Manipulate text data:

# String contains
films.where(films.title.contains('Inception')).collect()

# String replacement
films.update({
    'plot': films.plot.replace('corporate secrets', 'subconscious secrets')
})

# String functions
films.update({
    'title': films.title.upper(),        # Convert to uppercase
    'length': films.title.len()          # Get string length
})

Insert Operations

Add new data:

# Insert single row
films.insert(
    title='Inside Out 2',
    year=2024,
    plot='Emotions navigate puberty',
    budget=200.0
)

# Insert multiple rows
films.insert([
    {
        'title': 'Jurassic Park', 
        'year': 1993, 
        'plot': 'Dinosaur theme park disaster',
        'budget': 63.0
    },
    {
        'title': 'Titanic', 
        'year': 1997, 
        'plot': 'Ill-fated ocean liner romance',
        'budget': 200.0
    }
])

Update Operations

Modify existing data:

# Update all rows
films.update({
    'budget': films.budget * 1.1  # Increase all budgets by 10%
})

# Conditional updates
films.where(
    films.year < 2000
).update({
    'plot': films.plot + ' (Classic Film)'
})

# Batch updates for multiple rows
updates = [
    {'id': 1, 'budget': 175.0},
    {'id': 2, 'budget': 185.0}
]
films.batch_update(updates)

Delete Operations

Remove data with conditions:

# Delete specific rows
films.where(
    films.year < 1995
).delete()

# Delete with complex conditions
films.where(
    (films.budget < 100.0) & 
    (films.year < 2000)
).delete()

# WARNING: Delete all rows (use with caution!)
# films.delete()  # Without where clause deletes all rows

Column Operations

Manage table structure:

# Add new column
films.add_column(rating=pxt.String)

# Drop column
films.drop_column('rating')

# View schema
films.describe()

Versioning

Manage table versions:

# Revert the last operation
films.revert()  # Cannot be undone!

# Revert multiple times to go back further
films.revert()
films.revert()  # Goes back two operations

Export Operations

Extract data for analysis:

# Get results as Python objects
result = films.limit(5).collect()
first_row = result[0]  # Get first row as dict
timestamps = result['timestamp']  # Get list of values for one column

# Convert to Pandas
df = result.to_pandas()
df['revenue'].describe()  # Get statistics for revenue column

Always use a where() clause with delete().

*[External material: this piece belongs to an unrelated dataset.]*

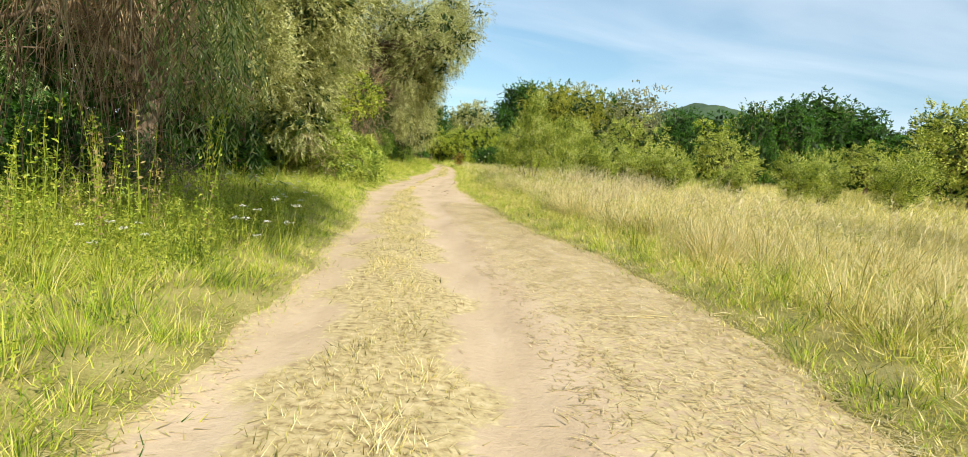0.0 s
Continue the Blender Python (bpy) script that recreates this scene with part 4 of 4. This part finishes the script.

Without it, all rows in the table will be deleted! While you can use revert() to undo operations, it’s better to be careful with destructive operations.

Best Practices

Schema Definition

  • Use clear naming for directories and tables
  • Document computed column dependencies

Application Code

  • Use get_table() to fetch existing tables
  • Use batch operations for multiple rows

Common Patterns

Additional Resources

Remember that Pixeltable automatically handles versioning and lineage tracking. Every operation is recorded and can be reverted if needed.